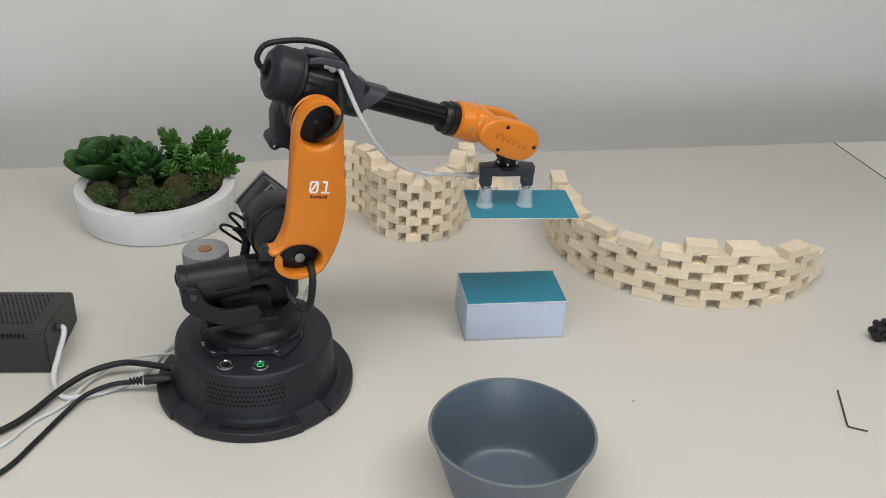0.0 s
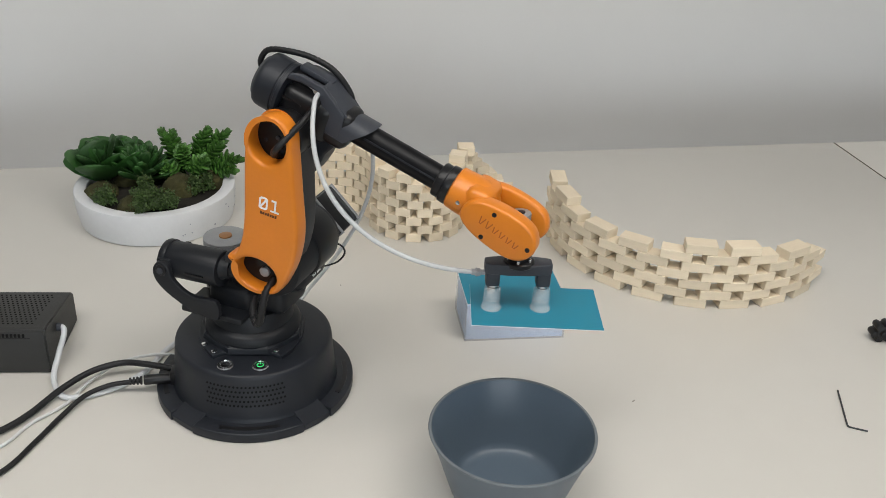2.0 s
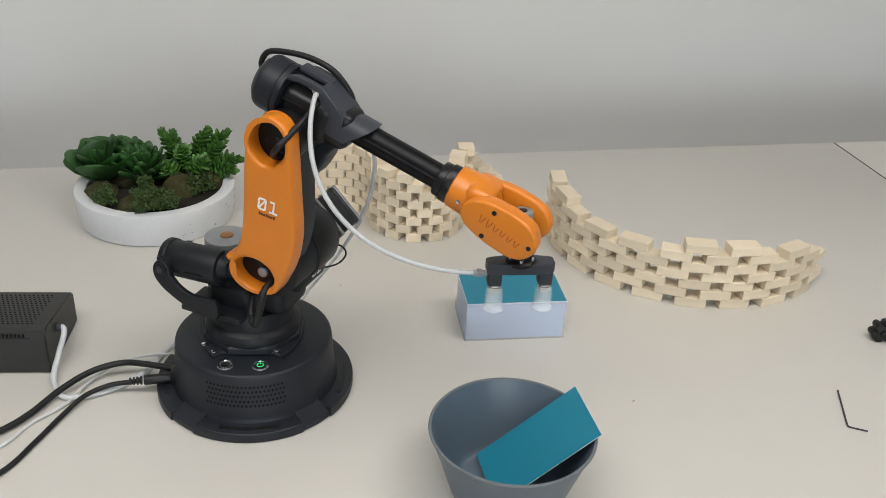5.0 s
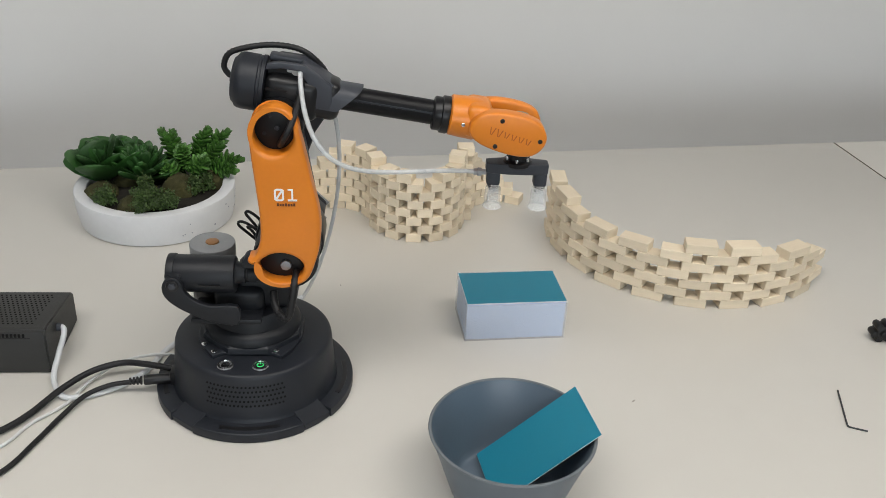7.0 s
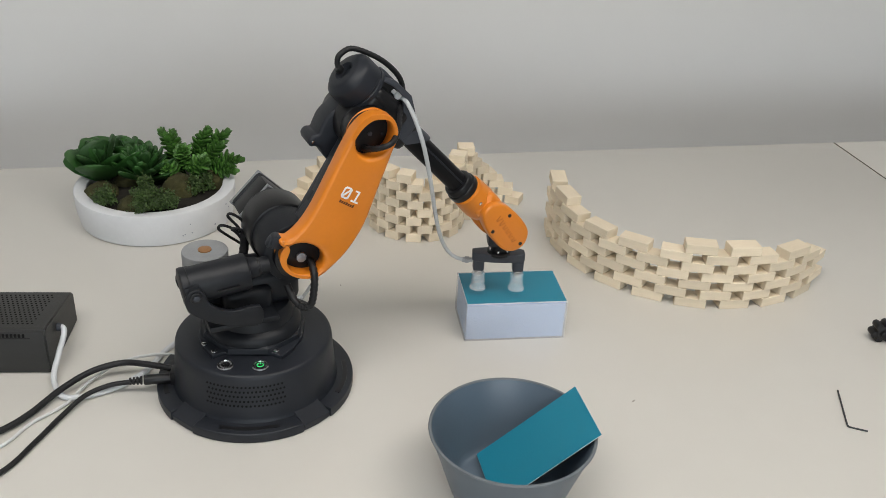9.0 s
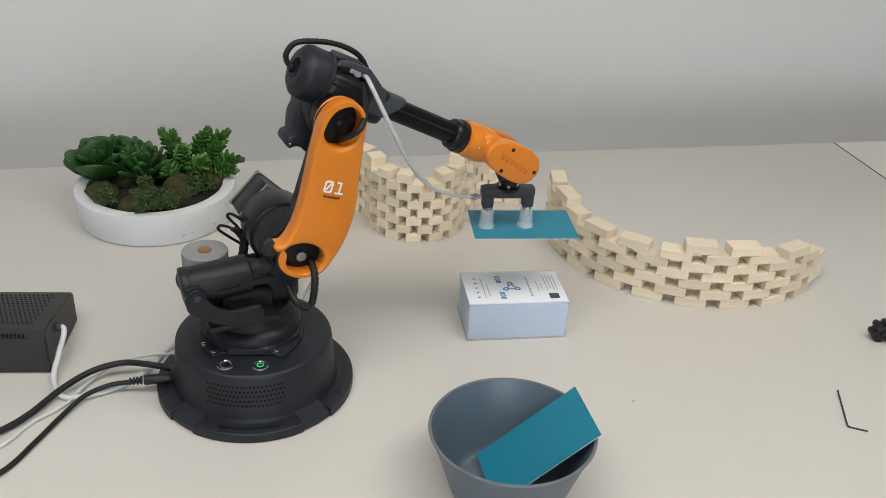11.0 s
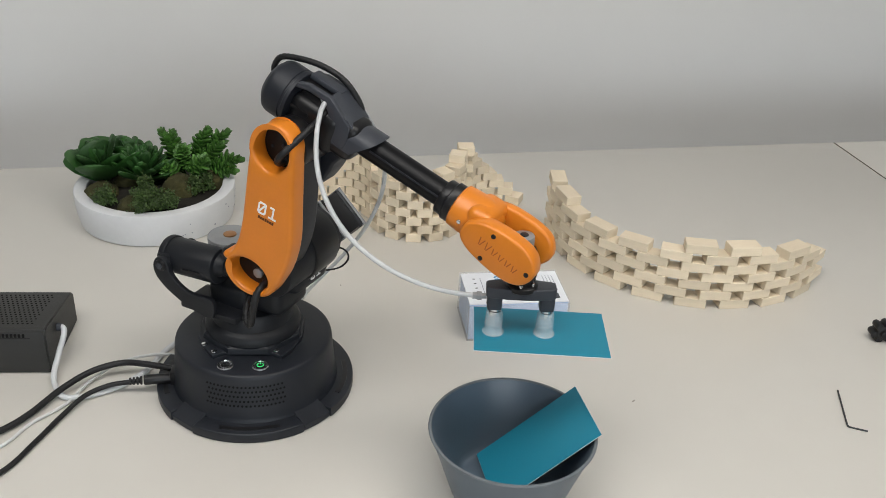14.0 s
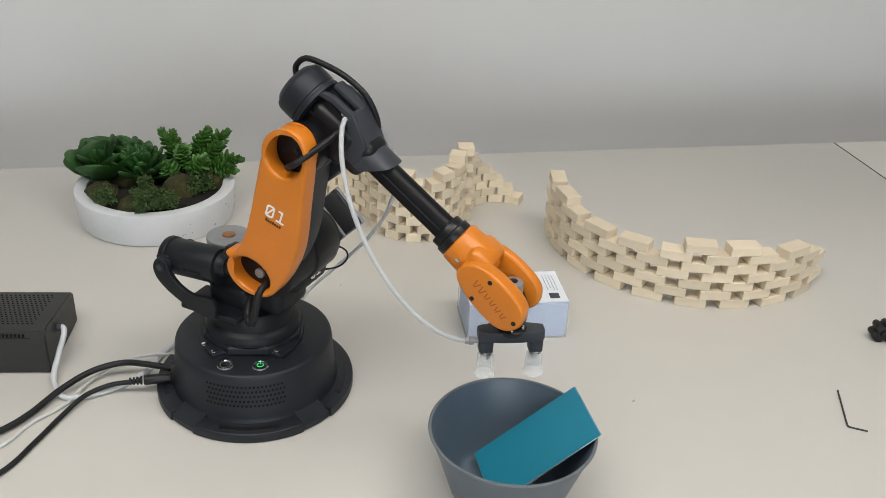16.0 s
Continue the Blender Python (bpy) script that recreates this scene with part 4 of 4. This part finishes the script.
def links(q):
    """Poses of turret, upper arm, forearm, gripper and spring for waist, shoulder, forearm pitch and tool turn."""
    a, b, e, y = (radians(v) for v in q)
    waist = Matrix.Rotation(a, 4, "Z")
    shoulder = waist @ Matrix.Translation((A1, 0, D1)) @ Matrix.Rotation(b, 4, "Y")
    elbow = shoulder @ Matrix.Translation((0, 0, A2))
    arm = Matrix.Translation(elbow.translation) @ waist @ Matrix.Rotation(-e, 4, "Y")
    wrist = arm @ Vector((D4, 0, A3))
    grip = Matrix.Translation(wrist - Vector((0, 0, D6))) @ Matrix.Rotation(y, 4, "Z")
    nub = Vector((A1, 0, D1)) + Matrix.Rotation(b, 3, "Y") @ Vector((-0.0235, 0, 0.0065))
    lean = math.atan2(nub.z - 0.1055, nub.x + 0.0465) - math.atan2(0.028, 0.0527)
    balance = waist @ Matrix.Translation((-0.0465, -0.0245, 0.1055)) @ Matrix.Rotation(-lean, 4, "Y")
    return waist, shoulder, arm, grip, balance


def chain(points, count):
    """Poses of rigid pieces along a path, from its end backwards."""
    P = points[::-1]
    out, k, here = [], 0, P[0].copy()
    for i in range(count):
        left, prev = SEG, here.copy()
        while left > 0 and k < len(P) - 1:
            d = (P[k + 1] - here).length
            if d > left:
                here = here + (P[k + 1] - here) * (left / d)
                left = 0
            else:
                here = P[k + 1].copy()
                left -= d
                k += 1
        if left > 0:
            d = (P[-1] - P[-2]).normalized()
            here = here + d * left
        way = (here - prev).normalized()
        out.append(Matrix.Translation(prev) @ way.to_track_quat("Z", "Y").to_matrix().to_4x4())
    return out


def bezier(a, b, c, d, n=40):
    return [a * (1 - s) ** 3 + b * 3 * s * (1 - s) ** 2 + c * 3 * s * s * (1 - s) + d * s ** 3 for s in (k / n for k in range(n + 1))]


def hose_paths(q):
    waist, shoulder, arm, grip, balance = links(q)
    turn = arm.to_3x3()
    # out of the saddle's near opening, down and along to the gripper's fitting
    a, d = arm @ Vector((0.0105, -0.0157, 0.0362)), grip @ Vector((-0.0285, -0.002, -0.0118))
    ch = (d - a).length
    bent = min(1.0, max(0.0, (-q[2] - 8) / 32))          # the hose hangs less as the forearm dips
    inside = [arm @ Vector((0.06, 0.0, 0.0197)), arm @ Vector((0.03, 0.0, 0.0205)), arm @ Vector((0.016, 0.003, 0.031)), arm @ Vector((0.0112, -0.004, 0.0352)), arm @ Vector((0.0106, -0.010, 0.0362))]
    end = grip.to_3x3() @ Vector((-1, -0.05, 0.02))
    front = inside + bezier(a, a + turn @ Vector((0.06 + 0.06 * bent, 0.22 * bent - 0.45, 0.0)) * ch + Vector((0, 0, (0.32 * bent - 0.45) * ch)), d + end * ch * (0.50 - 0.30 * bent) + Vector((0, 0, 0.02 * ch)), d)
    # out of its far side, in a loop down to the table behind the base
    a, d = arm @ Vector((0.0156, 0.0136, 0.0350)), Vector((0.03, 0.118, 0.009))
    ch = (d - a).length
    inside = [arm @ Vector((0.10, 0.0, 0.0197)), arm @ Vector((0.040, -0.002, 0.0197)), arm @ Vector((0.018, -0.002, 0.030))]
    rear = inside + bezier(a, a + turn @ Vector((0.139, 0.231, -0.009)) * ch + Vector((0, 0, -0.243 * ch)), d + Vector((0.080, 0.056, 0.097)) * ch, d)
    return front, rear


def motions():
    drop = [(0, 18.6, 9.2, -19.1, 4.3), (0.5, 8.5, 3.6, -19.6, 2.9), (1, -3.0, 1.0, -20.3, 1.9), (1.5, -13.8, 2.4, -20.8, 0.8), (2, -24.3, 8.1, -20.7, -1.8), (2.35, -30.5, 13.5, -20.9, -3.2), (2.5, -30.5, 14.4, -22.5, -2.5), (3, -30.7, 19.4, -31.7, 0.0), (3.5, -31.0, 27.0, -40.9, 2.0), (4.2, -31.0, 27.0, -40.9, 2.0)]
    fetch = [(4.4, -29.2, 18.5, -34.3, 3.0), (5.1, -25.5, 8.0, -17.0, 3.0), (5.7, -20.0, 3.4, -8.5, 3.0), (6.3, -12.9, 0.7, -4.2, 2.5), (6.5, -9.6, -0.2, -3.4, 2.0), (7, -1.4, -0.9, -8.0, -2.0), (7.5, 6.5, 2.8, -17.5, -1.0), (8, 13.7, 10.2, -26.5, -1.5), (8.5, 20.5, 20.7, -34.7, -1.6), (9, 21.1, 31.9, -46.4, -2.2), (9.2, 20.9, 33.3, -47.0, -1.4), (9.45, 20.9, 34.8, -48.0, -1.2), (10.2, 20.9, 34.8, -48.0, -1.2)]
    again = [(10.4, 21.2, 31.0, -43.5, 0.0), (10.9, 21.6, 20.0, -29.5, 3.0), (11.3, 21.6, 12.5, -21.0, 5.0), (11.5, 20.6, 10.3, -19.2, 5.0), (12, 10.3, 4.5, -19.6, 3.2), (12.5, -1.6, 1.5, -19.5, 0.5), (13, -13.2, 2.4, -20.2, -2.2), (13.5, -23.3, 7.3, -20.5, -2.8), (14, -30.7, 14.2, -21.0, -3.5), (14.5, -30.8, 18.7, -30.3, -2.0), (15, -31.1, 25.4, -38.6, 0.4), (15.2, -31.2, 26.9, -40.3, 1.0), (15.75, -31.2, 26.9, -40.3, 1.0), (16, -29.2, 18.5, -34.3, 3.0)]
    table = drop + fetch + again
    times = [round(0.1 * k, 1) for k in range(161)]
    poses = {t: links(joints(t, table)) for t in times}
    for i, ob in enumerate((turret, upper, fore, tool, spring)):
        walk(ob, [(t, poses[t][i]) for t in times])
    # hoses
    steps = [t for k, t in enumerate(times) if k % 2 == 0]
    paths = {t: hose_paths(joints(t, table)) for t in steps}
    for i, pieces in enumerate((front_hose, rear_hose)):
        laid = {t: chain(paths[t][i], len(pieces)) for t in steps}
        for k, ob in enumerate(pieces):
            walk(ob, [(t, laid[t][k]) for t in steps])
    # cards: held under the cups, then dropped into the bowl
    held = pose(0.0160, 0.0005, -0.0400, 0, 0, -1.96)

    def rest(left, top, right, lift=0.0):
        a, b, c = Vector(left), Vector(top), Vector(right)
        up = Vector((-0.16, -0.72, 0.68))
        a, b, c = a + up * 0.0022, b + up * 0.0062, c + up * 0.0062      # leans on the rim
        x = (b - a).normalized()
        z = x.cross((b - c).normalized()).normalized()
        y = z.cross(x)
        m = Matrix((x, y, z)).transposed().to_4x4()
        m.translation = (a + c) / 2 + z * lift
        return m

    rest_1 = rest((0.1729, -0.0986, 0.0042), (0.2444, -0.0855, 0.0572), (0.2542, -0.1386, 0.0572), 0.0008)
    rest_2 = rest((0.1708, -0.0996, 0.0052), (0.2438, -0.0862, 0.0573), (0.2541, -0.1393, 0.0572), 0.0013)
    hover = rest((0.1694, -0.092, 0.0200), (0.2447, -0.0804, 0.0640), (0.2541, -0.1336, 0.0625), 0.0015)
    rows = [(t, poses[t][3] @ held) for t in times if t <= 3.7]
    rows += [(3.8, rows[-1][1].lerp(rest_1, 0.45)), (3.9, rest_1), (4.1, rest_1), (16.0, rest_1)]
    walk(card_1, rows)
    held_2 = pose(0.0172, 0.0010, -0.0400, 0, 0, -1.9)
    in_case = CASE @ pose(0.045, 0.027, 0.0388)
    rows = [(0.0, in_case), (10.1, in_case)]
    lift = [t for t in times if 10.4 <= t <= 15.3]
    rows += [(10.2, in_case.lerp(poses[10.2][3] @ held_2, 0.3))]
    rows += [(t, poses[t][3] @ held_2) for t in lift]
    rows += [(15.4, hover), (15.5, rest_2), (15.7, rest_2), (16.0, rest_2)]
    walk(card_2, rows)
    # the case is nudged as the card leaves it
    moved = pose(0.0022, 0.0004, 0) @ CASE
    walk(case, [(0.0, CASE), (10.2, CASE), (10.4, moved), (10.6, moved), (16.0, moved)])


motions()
----
- OBJECTIVE -
Reproduce only the lines from the beginning of the data through the line that contains "return waist, shoulder, arm, grip, balance", both included, and please drop the pictures.

- OUTPUT -
0.0 s
2.0 s
5.0 s
7.0 s
9.0 s
11.0 s
14.0 s
16.0 s
Continue the Blender Python (bpy) script that recreates this scene with part 4 of 4. This part finishes the script.
def links(q):
    """Poses of turret, upper arm, forearm, gripper and spring for waist, shoulder, forearm pitch and tool turn."""
    a, b, e, y = (radians(v) for v in q)
    waist = Matrix.Rotation(a, 4, "Z")
    shoulder = waist @ Matrix.Translation((A1, 0, D1)) @ Matrix.Rotation(b, 4, "Y")
    elbow = shoulder @ Matrix.Translation((0, 0, A2))
    arm = Matrix.Translation(elbow.translation) @ waist @ Matrix.Rotation(-e, 4, "Y")
    wrist = arm @ Vector((D4, 0, A3))
    grip = Matrix.Translation(wrist - Vector((0, 0, D6))) @ Matrix.Rotation(y, 4, "Z")
    nub = Vector((A1, 0, D1)) + Matrix.Rotation(b, 3, "Y") @ Vector((-0.0235, 0, 0.0065))
    lean = math.atan2(nub.z - 0.1055, nub.x + 0.0465) - math.atan2(0.028, 0.0527)
    balance = waist @ Matrix.Translation((-0.0465, -0.0245, 0.1055)) @ Matrix.Rotation(-lean, 4, "Y")
    return waist, shoulder, arm, grip, balance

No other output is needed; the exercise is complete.